The Time Warner name, which can be traced back to the launch of Time magazine in 1923, will now cease to exist. AT&T is adding a new super-silo to its corporate structure to accommodate these new media assets, alongside its communications, international and advertising business, but has yet to pick a name for it. You would presumably get short odds on ‘AT&T Media’.

That silo will be led by AT&T lifer John Stankey, who took over the AT&T Entertainment Group that was created to house DirecTV when it was snapped up for $50 billion or so in 2015. He’s going to get a crash course in running a media empire from former Time Warner CEO Jeff Bewkes during a transition period of unspecified length.

“Jeff is an outstanding leader and one of the most accomplished CEOs around,” said Stephenson. He and his team have built a global leader in media and entertainment and I greatly appreciate his continued counsel.”

There are only two larger media companies out there: Comcast and Disney, who are currently in a bidding war for Twenty-First Century Fox, with the former outbidding the latter to the tune of 19% earlier this week by offering $65 billion, apparently hastened by the AT&T development. Fox, meanwhile has trying to buy Sky for ages, a process also complicated by Comcast’s gazumping tendencies.

The US seems to be feeling pretty laissez faire about massive comms/media consolidation but Europe might yet have something to say about all this. The Fox/Sky acquisition has been mainly held up by concerns about media plurality in terms of TV news and the more of this sort of M&A happens the more questions like these will be asked.

The T-Mobile and Sprint love affair may be back on

The will-they/won’t-they flirting between T-Mobile US and Sprint is seemingly back on as the pair head back to the negotiating table for the third time in four years.

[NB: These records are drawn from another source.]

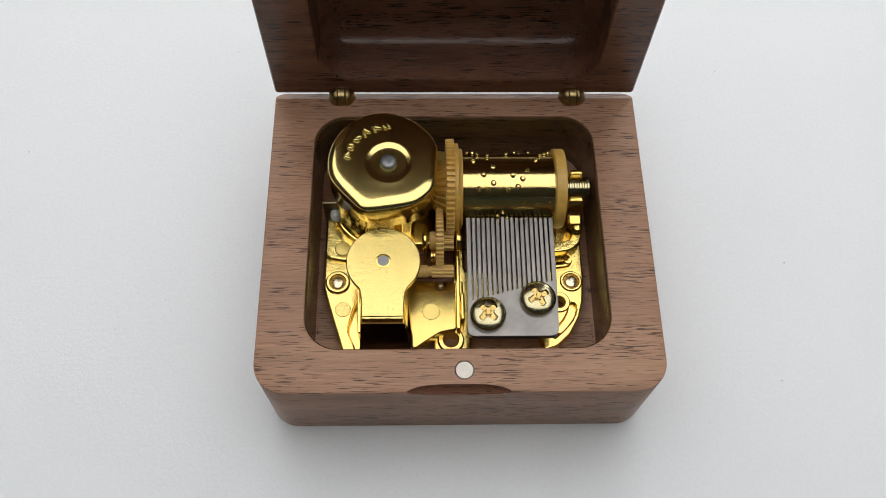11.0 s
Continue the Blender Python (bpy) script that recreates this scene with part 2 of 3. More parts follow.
def build_music_box():
    thing = tagged(empty("music_box"), "open walnut music box with brass hinges standing on the table", "music box")
    outer, hollow = (-35, 35.22, -29.7, 31.9), (-26.9, 26.5, -22.0, 25.5)

    def ro(d):
        lp = rect(outer[0] + d, outer[1] - d, outer[2] + d, outer[3] - d, 5.5 - d, 8)
        # the rear corners are tighter than the front ones
        tight = rect(outer[0] + d, outer[1] - d, outer[2] + d, outer[3] - d, 2.2 - d, 8)
        return [q if p[1] > 0 else p for p, q in zip(lp, tight)]

    def ri(d, r=6.0):
        return rect(hollow[0] + d, hollow[1] - d, hollow[2] + d, hollow[3] - d, r - d, 8)
    bm = loft([(ro(0.3), TABLE_Z), (ro(0.1), TABLE_Z + 0.1), (ro(0), TABLE_Z + 0.3), (ro(0), RIM - 0.35), (ro(0.1), RIM - 0.1), (ro(0.35), RIM),
               (ri(-0.25), RIM), (ri(-0.07), RIM - 0.07), (ri(0), RIM - 0.25), (ri(0.0), 7.0), (ri(0.3), 6.3), (ri(1.0), 6.0)])
    # the slope along the back edge
    bmesh.ops.bisect_plane(bm, geom=bm.verts[:] + bm.edges[:] + bm.faces[:], plane_co=(0, 29.65, RIM), plane_no=(0, 1.5, 2.25), clear_outer=True)
    bmesh.ops.holes_fill(bm, edges=[e for e in bm.edges if e.is_boundary])
    # thumb notch in the front edge
    scoop = []
    for i in range(25):
        x = -9.7 + 19.4 * i / 24
        scoop.append((max(0.0, 1.8 * (1 - abs(x / 9.7) ** 3.6) ** 0.8), x))
    notch = moved(lathe(scoop, 20), place(-0.3, -29.97, RIM + 0.45, 0, 90, 0))
    pocket = moved(lathe([(0, -2), (1.66, -2), (1.66, 2), (0, 2)], 32), place(0.63, -25.78, RIM))
    bm = cut(bm, notch, pocket)
    body = part("body", bm, WOOD, thing, "walnut box body with a round-cornered hollow", 30)
    # faces inside the notch get the darker wood, painted shade included
    body.data.materials.append(NOTCH_SHADE)
    for f in body.data.polygons:
        x, y, z = f.center / MM
        if abs(x + 0.3) < 9.8 and math.hypot(y + 29.97, z - RIM - 0.45) < 1.9 and y > -29.66 and z < RIM - 0.02:
            f.material_index = 1
    lining = loft([(ri(0.02), 6.3), (ri(0.02), RIM - 0.45), (ri(0.3), RIM - 0.75), (ri(0.3), 6.3)], (False, False))
    part("lining", lining, LINING, thing, "dark lacquered walls of the hollow", 30)
    part("magnet", moved(lathe([(0, -1.5), (1.58, -1.5), (1.58, -0.12), (1.48, 0.0), (0, 0.0)], 32), place(0.66, -25.78, RIM - 0.05)), MAGNET, thing, "round nickel-plated magnet in the rim")

    # lid: hinged open upright; its outline lies in x, z and its depth goes back
    low, high, deep = 20.68, 82.0, 17.0

    def lo(d):
        return rect(-35 + d, 35.25 - d, low + d, high - d, max(0.5, 5.2 - d), 8)

    def lo2(d):
        # the lower corners are cut short by the slope along the hinge edge
        a = rect(-35 + d, 35.25 - d, low + d, high - d, 5.2 - d, 8)
        b = rect(-35 + d, 35.25 - d, low + d, high - d, 0.55 - d / 2, 8)
        return [q if p[1] < 50 else p for p, q in zip(a, b)]

    LIDX0, LIDX1 = -25.6, 26.9

    def li(d):
        return rect(LIDX0 + d, LIDX1 - d, low + 4.45 + d, high - 7.6 - d, 6.2 - min(d, 5.5), 8)
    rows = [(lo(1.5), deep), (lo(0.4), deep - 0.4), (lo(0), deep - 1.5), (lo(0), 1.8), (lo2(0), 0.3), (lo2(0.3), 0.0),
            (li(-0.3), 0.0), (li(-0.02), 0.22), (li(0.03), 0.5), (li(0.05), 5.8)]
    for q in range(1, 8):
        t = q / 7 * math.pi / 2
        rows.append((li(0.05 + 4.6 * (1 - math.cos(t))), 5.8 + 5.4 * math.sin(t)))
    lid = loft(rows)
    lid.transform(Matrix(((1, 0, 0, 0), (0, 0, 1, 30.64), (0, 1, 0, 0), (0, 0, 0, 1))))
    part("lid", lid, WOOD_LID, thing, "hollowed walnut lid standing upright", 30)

    for x in (-22.0, 23.1):
        hinge = empty("hinge", x, HINGE_Y - 0.2, RIM - 0.1)
        hinge.parent = thing
        tagged(hinge, "small barrel-shaped aged brass hinge")
        for side in (-1, 1):
            prof = [(0, 0.82), (2.2, 0.82)] + [(2.3 * math.cos(q * math.pi / 20) ** 1.15, 0.86 + 1.8 * math.sin(q * math.pi / 20)) for q in range(10)] + [(0, 2.67)]
            part("knuckle", moved(lathe(prof, 28), place(0, 0, 0, 0, 90 * side, 0)), BRASS_OLD, hinge)
        part("middle_leaf", moved(lathe([(0, -0.7), (2.2, -0.7), (2.3, -0.6), (2.3, 0.62), (2.2, 0.72), (0, 0.72)], 28), place(-0.03, 0, 0, 0, 90, 0)), BRASS, hinge, "brighter worn brass leaf")


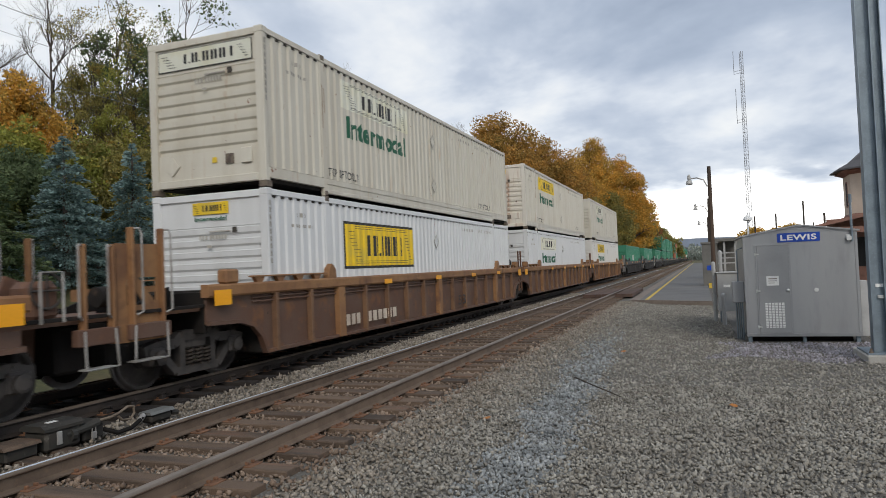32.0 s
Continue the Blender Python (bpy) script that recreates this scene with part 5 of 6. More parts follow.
# place of each load's nearer end at the start, side, paint, chord, ends, lower and upper box
FLEET = [
    (-2.55, "smooth", "maroon", "maroon", "joint", "joint", box("cream"), box("cream", stained=True)),
    (16.84, "smooth", "maroon", "maroon", "joint", "end", box("white", art="front"), box("cool", art="framed")),
    (40.42, "smooth", "tan", "tan", "end", "joint", box("white", "door", "rear"), box("cream", stained=True)),
    (59.86, "smooth", "tan", "tan", "joint", "joint", box("white", "door", "rear"), box("cream", "door", "rear")),
    (79.41, "smooth", "tan", "tan", "joint", "end", box("white", "door", "rear"), box("cream", fade="grey")),
    (102.70, "ribbed", "slate", "blue", "end", "joint", box("cream", "door", "rear", "pale"), box("cream", fade="grey", stained=True)),
    (122.27, "ribbed", "slate", "blue", "joint", "joint", box("white", "door", "rear"), box("cream", stained=True, end_fade="grey")),
    (141.65, "ribbed", "slate", "blue", "joint", "end", box("cream", "door", "rear"), box("cream", end_art="wide")),
    (165.38, "smooth", "fresh", "fresh", "end", "joint", box("white", "door", "rear"), box("cool", art="framed")),
    (184.88, "smooth", "fresh", "fresh", "joint", "joint", box("cream", fade="grey", end_art="wide"), box("cool", art="framed")),
    (204.13, "smooth", "fresh", "fresh", "joint", "end", box("cool"), box("cream", end_art="wide", stained=True)),
    (227.80, "smooth", "maroon", "maroon", "end", "joint", box("cool", art="panel"), box("white")),
    (247.33, "smooth", "maroon", "maroon", "joint", "joint", box("white"), box("cream", stained=True)),
    (266.75, "smooth", "maroon", "maroon", "joint", "end", box("cream", art="banner", end_art="wide"), box("cool", art="framed")),
    (290.34, "ribbed", "brown", "rust", "end", "joint", box("white", end_art="wide"), box("cream", art="banner", end_fade="grey", end_art="wide", stained=True)),
    (309.65, "ribbed", "brown", "rust", "joint", "joint", box("white", art="sign", end_art="wide", end_fade="straw"), box("cream", end_art="wide", end_fade="grey")),
    (329.36, "ribbed", "brown", "ochre", "joint", "end", box("white"), box("cream", stained=True)),
    (352.93, "smooth", "maroon", "maroon", "end", "joint", box("white", stained=True, end_fade="pale"), box("cream", stained=True)),
    (372.44, "smooth", "maroon", "maroon", "joint", "joint", box("grey", art="blue"), box("cool", art="framed", fade="straw")),
    (391.78, "smooth", "maroon", "maroon", "joint", "end", box("cream", end_art="wide", end_fade="grey"), box("cool", art="framed")),
    (415.40, "ribbed", "brown", "brown", "end", "end", box("white", end_art="wide"), box("cream", fade="grey", end_art="wide")),
    (439.04, "smooth", "rust", "rust", "end", "end", box("white", stained=True), box("cool", art="framed")),
    (462.49, "smooth", "rust", "rust", "end", "end", box("cool"), box("cream", end_art="wide", end_fade="grey", stained=True)),
    (486.14, "ribbed", "brown", "ochre", "end", "end", box("white", end_art="wide"), box("white")),
    (509.39, "ribbed", "brown", "ochre", "end", "joint", box("cool", art="panel"), box("cream", fade="grey", end_art="wide")),
    (528.72, "ribbed", "brown", "ochre", "joint", "joint", box("cool", fade="grey"), box("cream", stained=True)),
    (548.05, "ribbed", "brown", "ochre", "joint", "end", box("white"), box("cream", fade="grey")),
    (571.69, "ribbed", "black", "black", "end", "end", box("green", art="white mark"), None),
    (595.34, "ribbed", "black", "black", "end", "end", box("green", art="white mark"), None),
    (618.98, "ribbed", "black", "black", "end", "end", box("green", art="white mark"), None),
]
q = 642.63
for k in range(14):
    tone = ("green", "green", "green", "orange", "green", "white", "green")[k % 7]
    FLEET.append((q, "ribbed", "black", "black", "end" if k % 3 == 0 else "joint", "end" if k % 3 == 2 else "joint", box(tone, art="none"), box("green" if k != 4 else "orange", art="none")))
    q += 23.60 if k % 3 == 2 else 19.48

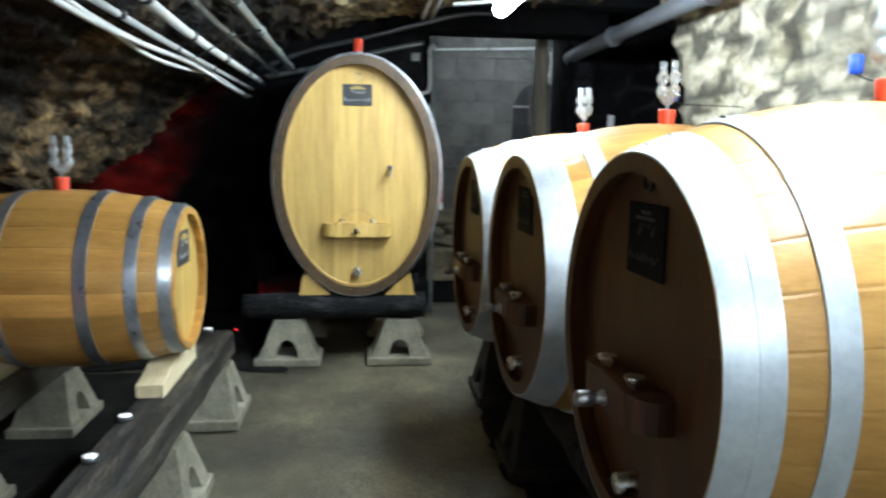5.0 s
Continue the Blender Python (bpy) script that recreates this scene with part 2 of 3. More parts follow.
def box(x0, x1, y0, y1, z0, z1, bevel=0.0, bm=None):
    bm = bm or bmesh.new()
    r = bmesh.ops.create_cube(bm, size=1.0)
    bmesh.ops.transform(bm, verts=r["verts"], matrix=Matrix.LocRotScale(((x0 + x1) / 2, (y0 + y1) / 2, (z0 + z1) / 2), None, (x1 - x0, y1 - y0, z1 - z0)))
    if bevel:
        es = {e for v in r["verts"] for e in v.link_edges}
        bmesh.ops.bevel(bm, geom=list(es), offset=bevel, segments=2, affect="EDGES", profile=0.6)
    return bm


def lathe(profile, seg=24, bm=None, m=None):
    """A turned shape about z from (radius, height) pairs."""
    bm = bm or bmesh.new()
    rings = []
    for r, z in profile:
        if r < 1e-5:
            v = bm.verts.new((0, 0, z))
            rings.append([v] * seg)
        else:
            rings.append([bm.verts.new((r * math.cos(2 * math.pi * k / seg), r * math.sin(2 * math.pi * k / seg), z)) for k in range(seg)])
    for a, b in zip(rings, rings[1:]):
        for k in range(seg):
            q = (a[k], a[(k + 1) % seg], b[(k + 1) % seg], b[k])
            q = list(dict.fromkeys(q))
            if len(q) > 2:
                bm.faces.new(q)
    if m is not None:
        bmesh.ops.transform(bm, verts=list({v for ring in rings for v in ring}), matrix=m)
    return bm


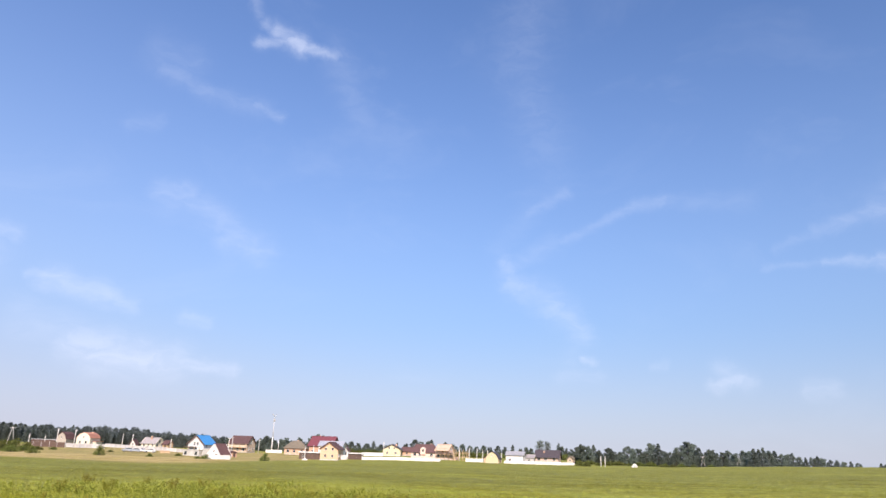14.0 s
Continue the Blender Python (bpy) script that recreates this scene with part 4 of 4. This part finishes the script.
house("workshop with bright zinc sheet roof", 25.3, 322, 8.0, 10.6, 5.1, 2.0, WHITE, ZINC, 78, over=0.4, windows=[("l", -2, 2.4, 1.2, 1.2), ("l", 2, 2.4, 1.2, 1.2)], name="workshop")
house("pine-clad house with brown roof and four small windows", 25.3, 300, 7.6, 8.2, 4.7, 2.6, ORANGE, ROOF_BROWN, -16, over=0.5,
      windows=[("f", -1.5, 4.6, 0.95, 1.1), ("f", 1.5, 4.6, 0.95, 1.1), ("f", -1.5, 1.9, 0.95, 1.1), ("f", 1.5, 1.9, 0.95, 1.1), ("r", -2.3, 2.0, 1.0, 1.2), ("r", 1.5, 2.0, 1.0, 1.2)])
house("narrow white gabled house with brown roof", 24.3, 331, 4.2, 6.0, 3.3, 2.3, WHITE, ROOF_BROWN, -8, over=0.3, windows=[("f", 0, 3.6, 0.7, 0.9), ("f", -1.0, 1.7, 0.9, 1.1), ("f", 1.0, 1.7, 0.9, 1.1)])
hp = house("dark brown timber shed with pale roof edge", 26.98, 303, 5.0, 8.6, 2.6, 0.5, DARKWOOD, ZINC, 82, "shed", over=0.3, doors=[("l", 1.0)], windows=[("l", -2.4, 1.6, 1.2, 0.9)], name="shed", base_h=0.2)
annex(hp, "fascia", -2.9, -2.82, -4.65, 4.65, 2.85, 3.25, WHITE, "white roof edge board")
# solid dark board walls take the place of the carport's shaded inside
hq = house("white-roofed carport, its closed dark walls standing for inner shade", 23.4, 306, 4.6, 6.2, 2.4, 0.4, DARKWOOD, ZINC, 85, "shed", over=0.4, doors=[("l", 0.5)], name="carport", base_h=0.15)
annex(hq, "fascia", -2.8, -2.72, -3.55, 3.55, 2.6, 3.05, WHITE, "white roof edge board")
for u in (-3.0, 3.0):
    annex(hq, "post", -2.78, -2.6, u - 0.09, u + 0.09, -0.6, 2.6, WHITE)
house("pale yellow house with grey-brown gable roof", 20.42, 358, 8.8, 9.0, 3.5, 2.25, YELLOW, ROOF_DARK, -7, windows=[("f", -1.3, 4.0, 0.9, 0.9), ("f", 1.3, 4.0, 0.9, 0.9), ("f", -2.2, 1.7, 1.1, 1.2), ("f", 2.0, 1.7, 1.1, 1.2), ("r", 0, 1.7, 1.2, 1.3)], chimney=(1.6, 1.2, 0.2), over=0.3)
house("small dark brick house with brown roof", 19.15, 365, 4.4, 6, 2.6, 1.8, BRICK, ROOF_BROWN, 70, windows=[("l", 0, 1.5, 1.0, 1.1), ("f", 0, 1.5, 1.0, 1.1)])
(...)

The restarted merger talks were originally reported by the Wall Street Journal, though the news has been very positively received by the market. Sprint share price is up over 17%, at the time of writing, while T-Mobile US has increased by 5.5%. The market is clearly excited about such a merger, though it does appear Sprint might need the deal more than T-Mobile US.

Of course it would not be advisable to get too excited just yet, as we’ve been down this path before. Last year the pair were discussing the tie up, only for egos to get in the way as there was no agreement on who would have the controlling voice of the merged entity, while in 2014, regulatory issues killed the deal.

These are still preliminary talks and there is plenty which can go wrong. Little has in the top of the management teams involved, so why anyone thinks the control hurdle has disappeared after only five months is a bit of a mystery. Another factor which might be worth considering is the current administrations seeming opposition to major M&A. The AT&T/Time Warner deal is hanging in the balance, while President Trump killed off the idea of Broadcom acquiring Qualcomm. Reducing competition in the wireless market with the merger of the third and fourth players might not be well received in the current climate.

To remain relevant in the next era of the communications world, something needs to change. T-Mobile US is putting itself in a handy position, but taking the next step to compete with AT&T and Verizon on a level playing field might make the Sprint merger a necessity. A combined business would have just over 120 million customers, just ahead of AT&T but still behind Verizon.

Sprint looks like a business which needs T-Mobile US as well. Excluding the bump experienced over the last 24 hours, share price is down over 40% over the last 12 months as people question how the telco can compete with the top three players. The network is not as good, customer numbers are declining, customer service is deemed poor and the mountain of debt is incredible.

Who needs who more is partly irrelevant, as they both need each other to make a play for the 5G world. A combination of the two networks would offer substantial benefits in terms of consolidated investment strategies, which neither team would say no to. Maybe this is a case of third time lucky?